Automation is another big weapon here. Don’t just pile on more notes. Automate the atmosphere. Push a little more reverb send on ghost hits during the build. Slowly increase Drum Buss Drive. Maybe add a touch of delay to one rave accent. Then cut the reverb hard right before the drop. That contrast is massive. It makes the impact feel bigger without needing a ton more elements.
Keep an eye on the low end too. Your break should not be fighting the sub. If the loop is carrying too much low-end weight, high-pass it more aggressively. Check the 60 to 120 Hz range carefully if your bass is heavy. The kick and sub need space to do their job, so the break usually lives above them unless you’re deliberately going for a rawer jungle texture.
Once the section feels right, don’t be afraid to commit it to audio. Bounce it, freeze it, flatten it, consolidate it, whatever gets you into a more performative editing mindset. When it’s audio, it becomes easier to make little custom edits like reversing one hit, cutting a tiny gap before a fill, or dropping in a crash at the transition. Those details make the part feel like a performance instead of just a programmed loop.
A few common mistakes to watch out for. First, don’t over-quantize everything. If every hit is locked perfectly, the break loses its swagger. Second, don’t make the roll too loud. A fill should build tension, not overpower the drop. Third, avoid using one static velocity for everything. That kills movement. Fourth, don’t let the break crowd the low end. And fifth, don’t overprocess it. A little dirt is exciting. Too much compression and saturation can flatten the bounce.
If you want a darker, heavier DnB result, try controlled distortion. Saturator with Soft Clip, Drum Buss for crunch, maybe a little Overdrive on a parallel layer. You can also add industrial textures like metallic one-shots or noisy hat layers, but keep them tucked underneath the main break so they add menace without clutter.

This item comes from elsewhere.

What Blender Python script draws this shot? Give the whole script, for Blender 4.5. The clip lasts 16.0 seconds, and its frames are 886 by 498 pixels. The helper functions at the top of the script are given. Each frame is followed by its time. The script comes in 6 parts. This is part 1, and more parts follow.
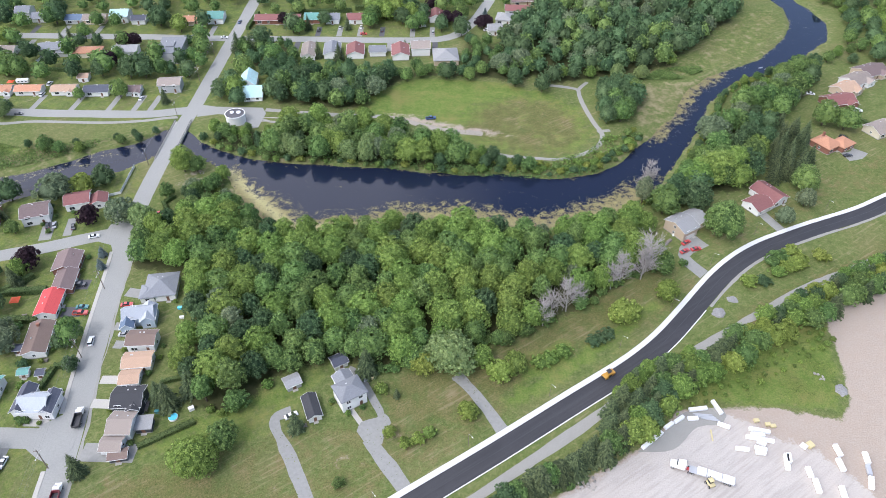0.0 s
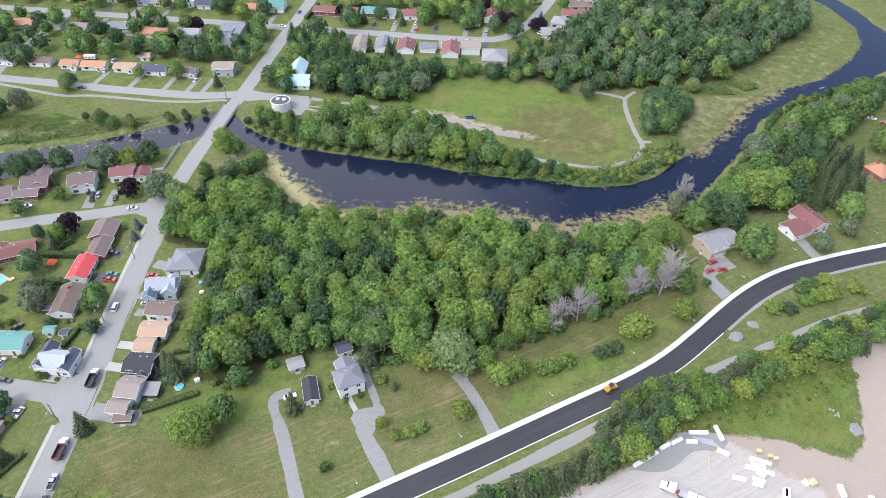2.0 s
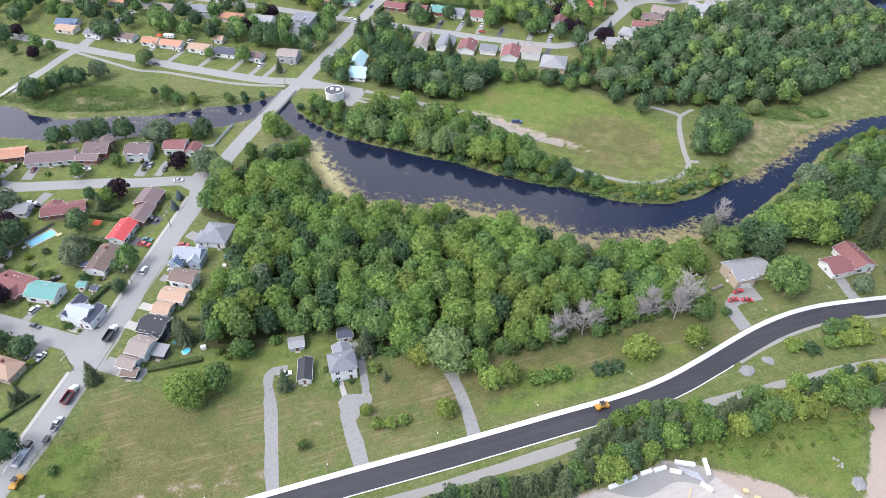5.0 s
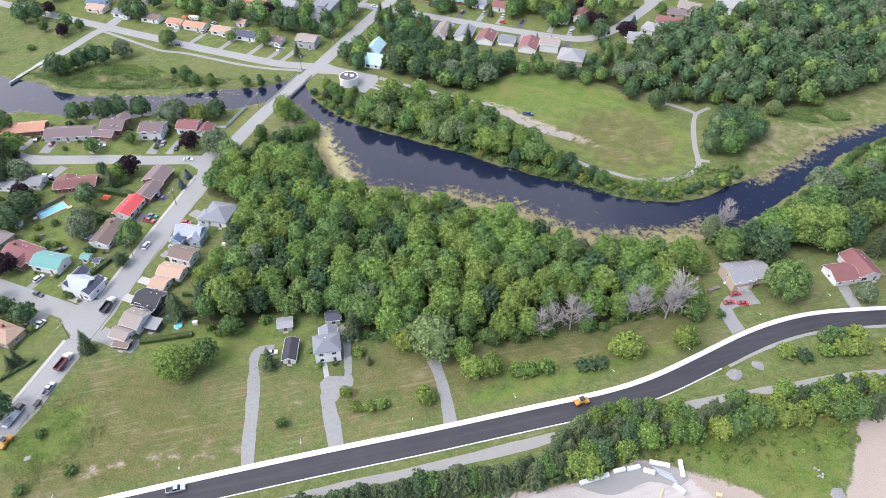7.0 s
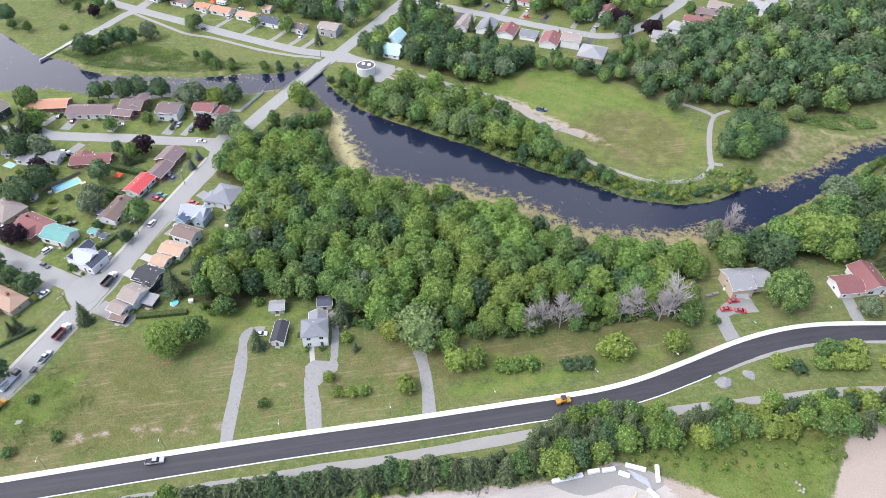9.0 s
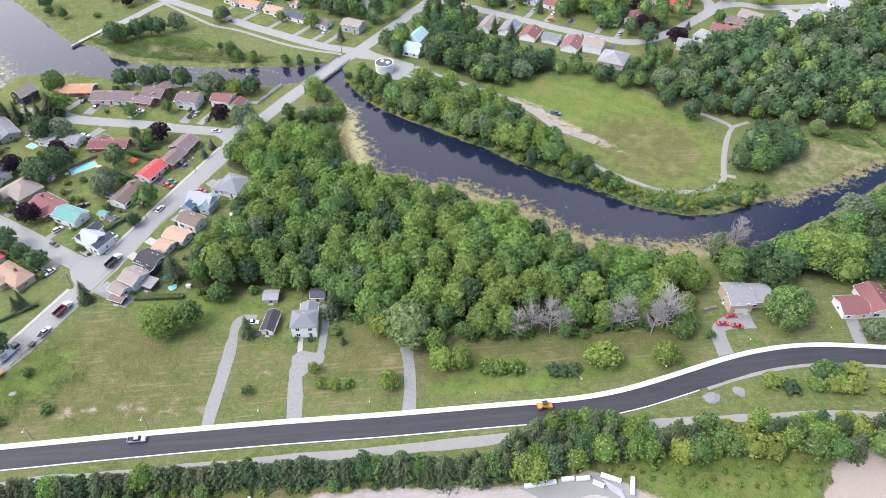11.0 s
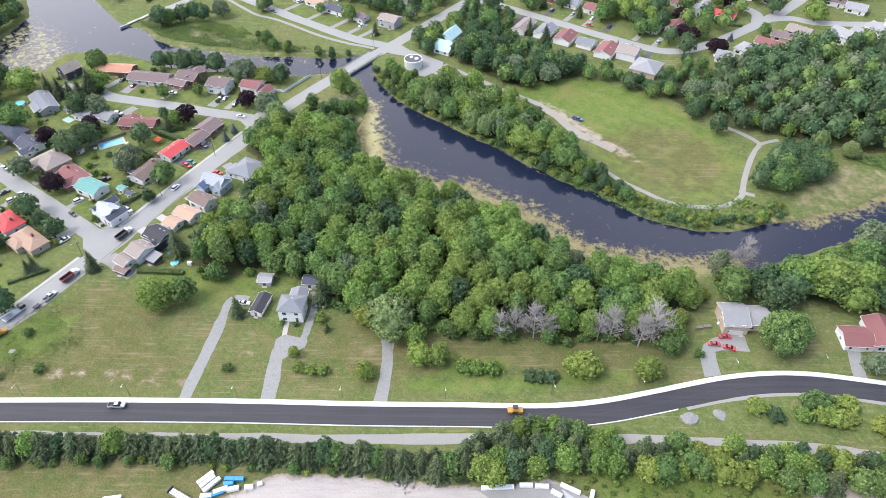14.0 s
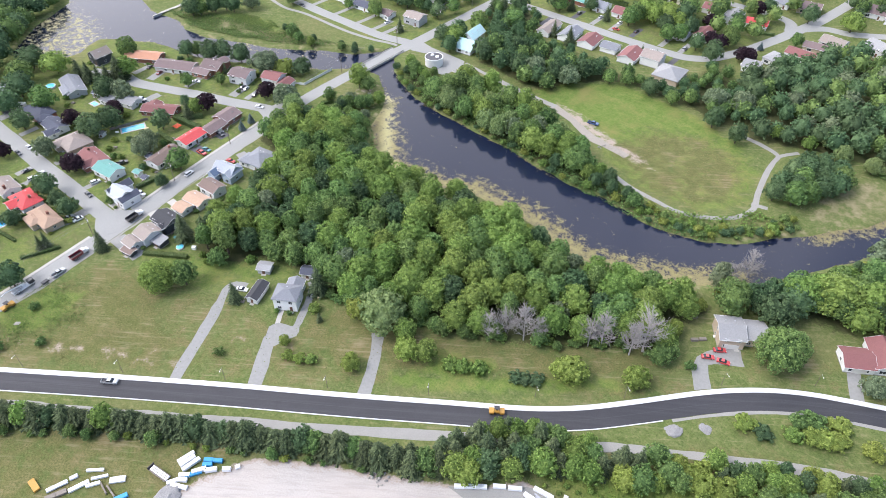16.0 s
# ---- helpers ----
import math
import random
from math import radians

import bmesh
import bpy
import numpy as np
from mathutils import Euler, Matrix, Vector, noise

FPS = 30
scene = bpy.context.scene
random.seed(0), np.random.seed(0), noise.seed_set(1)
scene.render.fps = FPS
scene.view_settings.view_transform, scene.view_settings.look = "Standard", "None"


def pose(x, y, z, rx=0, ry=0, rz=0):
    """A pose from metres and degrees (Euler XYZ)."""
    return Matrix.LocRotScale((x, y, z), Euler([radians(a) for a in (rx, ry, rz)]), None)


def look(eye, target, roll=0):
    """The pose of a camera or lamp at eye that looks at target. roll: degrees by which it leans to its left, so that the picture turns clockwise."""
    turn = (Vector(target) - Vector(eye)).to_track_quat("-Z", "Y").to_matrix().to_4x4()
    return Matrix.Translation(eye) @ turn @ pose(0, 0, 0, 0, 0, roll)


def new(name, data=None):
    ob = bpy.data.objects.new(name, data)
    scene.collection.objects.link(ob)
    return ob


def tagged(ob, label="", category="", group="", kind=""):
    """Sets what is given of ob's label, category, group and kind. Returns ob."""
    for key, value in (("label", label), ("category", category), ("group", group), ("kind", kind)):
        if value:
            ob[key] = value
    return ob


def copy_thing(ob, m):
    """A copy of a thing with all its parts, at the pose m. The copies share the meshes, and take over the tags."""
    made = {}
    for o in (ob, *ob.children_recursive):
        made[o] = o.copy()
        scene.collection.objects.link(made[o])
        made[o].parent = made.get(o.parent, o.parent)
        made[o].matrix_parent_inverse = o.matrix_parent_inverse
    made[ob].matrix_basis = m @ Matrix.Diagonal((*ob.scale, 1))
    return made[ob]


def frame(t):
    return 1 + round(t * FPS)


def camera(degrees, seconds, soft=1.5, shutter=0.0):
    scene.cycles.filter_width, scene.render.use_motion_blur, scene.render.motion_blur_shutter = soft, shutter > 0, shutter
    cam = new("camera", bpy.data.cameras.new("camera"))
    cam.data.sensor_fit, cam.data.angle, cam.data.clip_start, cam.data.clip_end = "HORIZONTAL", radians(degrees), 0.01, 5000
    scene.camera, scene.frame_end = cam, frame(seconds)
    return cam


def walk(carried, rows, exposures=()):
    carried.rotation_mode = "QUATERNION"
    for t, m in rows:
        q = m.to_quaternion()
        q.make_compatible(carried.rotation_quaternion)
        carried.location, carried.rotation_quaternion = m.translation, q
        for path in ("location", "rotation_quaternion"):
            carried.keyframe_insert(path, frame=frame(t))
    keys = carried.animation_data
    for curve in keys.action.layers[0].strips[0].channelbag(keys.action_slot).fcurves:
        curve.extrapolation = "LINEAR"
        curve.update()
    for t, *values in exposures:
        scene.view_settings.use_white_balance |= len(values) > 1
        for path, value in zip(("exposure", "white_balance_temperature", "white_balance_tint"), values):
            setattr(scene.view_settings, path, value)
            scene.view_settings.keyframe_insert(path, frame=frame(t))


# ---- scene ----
cam = camera(64.5, 16.0, soft=0.6)
PATH = [
    (0, (0.007, 0.005, 199.778), (0.014, 1.504, 198.454), 0.4),
    (0.5, (4.679, -0.237, 199.796), (4.639, 1.26, 198.471), 0.2),
    (1, (9.364, -0.302, 199.84), (9.281, 1.194, 198.516), 0.4),
    (1.5, (14.086, -0.25, 199.873), (13.958, 1.243, 198.548), 0.6),
    (2, (18.812, -0.146, 199.892), (18.639, 1.342, 198.567), 0.6),
    (2.5, (23.376, 0.103, 200.02), (23.161, 1.586, 198.695), 0.5),
    (3, (28.148, 0.494, 200.026), (27.89, 1.971, 198.702), 0.5),
    (3.5, (32.922, 0.99, 200.017), (32.622, 2.458, 198.692), 0.4),
    (4, (37.701, 1.654, 200.051), (37.358, 3.113, 198.727), 0.4),
    (6.5, (59.658, 6.107, 199.755), (59.177, 7.523, 198.427), 0.5),
    (7, (63.794, 7.345, 199.682), (63.29, 8.742, 198.342), 0.4),
    (7.5, (67.858, 8.671, 199.606), (67.334, 10.049, 198.255), 0.4),
    (8, (71.837, 10.068, 199.489), (71.289, 11.432, 198.133), 0.5),
    (8.5, (75.825, 11.513, 199.394), (75.252, 12.867, 198.038), 0.4),
    (9, (79.71, 12.977, 199.235), (79.111, 14.323, 197.882), 0.4),
    (11.5, (98.777, 21.59, 198.505), (98.056, 22.877, 197.155), 0.4),
    (12, (102.584, 23.572, 198.394), (101.838, 24.846, 197.044), 0.3),
    (12.5, (106.373, 25.567, 198.359), (105.604, 26.827, 197.01), 0.3),
    (13, (110.112, 27.671, 198.278), (109.32, 28.917, 196.929), 0.3),
    (13.5, (113.852, 29.771, 198.229), (113.038, 31.003, 196.88), 0.3),
    (14, (117.546, 32.049, 198.188), (116.706, 33.262, 196.838), 0.4),
    (14.5, (121.302, 34.413, 198.133), (120.454, 35.621, 196.784), 0.4),
    (15, (124.8, 36.696, 198.063), (123.946, 37.901, 196.714), 0.5),
    (15.5, (127.965, 38.796, 197.989), (127.081, 39.979, 196.64), 0.5),
    (16, (131.302, 41.194, 198.048), (130.373, 42.339, 196.697), 0.4),
]
walk(cam, [(t, look(eye, target, roll)) for t, eye, target, roll in PATH], exposures=((0, 0.70, 6200, 15), (4, 0.79, 6250, 16), (8, 0.87, 6280, 17), (12, 0.93, 6350, 16), (16, 0.93, 6350, 16)))

# ---- world, sun, exposure ----
SUN_EL, SUN_AZ = 52.0, 215.0          # degrees: height, and bearing clockwise from +y
world = bpy.data.worlds.new("sky")
scene.world = world
world.use_nodes = True
wn = world.node_tree.nodes
sky = wn.new("ShaderNodeTexSky")
sky.sky_type, sky.sun_disc = "NISHITA", False
sky.sun_elevation, sky.sun_rotation = radians(SUN_EL), radians(SUN_AZ)
sky.air_density, sky.dust_density, sky.ozone_density = 1.0, 1.4, 1.2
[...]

A really strong pro move is to duplicate the break roll and make tiny variations. Change one ghost hit’s pitch. Shift one snare drag slightly. Reverse a transient. These little details make the section feel custom and alive.
And if you want the arrangement to hit harder, remember this: subtraction can be just as powerful as addition. Instead of stacking more and more sound, remove something each bar. Strip the hats a little. Leave a gap before the downbeat. Create a near-silence moment before the drop. That kind of restraint can make the impact feel enormous.
So here’s the recap.
A great break roll bounce in Ableton Live 12 starts with a strong, characterful break. It uses smart slicing, ghost-note velocity control, swing, micro-timing, and tasteful percussion layering. It’s shaped with controlled processing, and it’s arranged with intention so the energy rises and lands properly.
The main lesson is this: don’t just make the break busier. Make it move. Make it breathe. Make it hit with intent.
Now, for your practice challenge, build an 8-bar break section. Start with one sliced break, program a steady groove, then expand it across 8 bars. Add ghost-note movement in the middle bars, introduce a denser roll later on, and finish with a snare drag, a reversed hit, and a crash into the downbeat. Then make two versions: one clean and swinging, the other darker and heavier. Compare them and ask yourself which one has the better bounce, not just the most notes.
That’s the session. Lock in the groove, respect the space, and let the break breathe.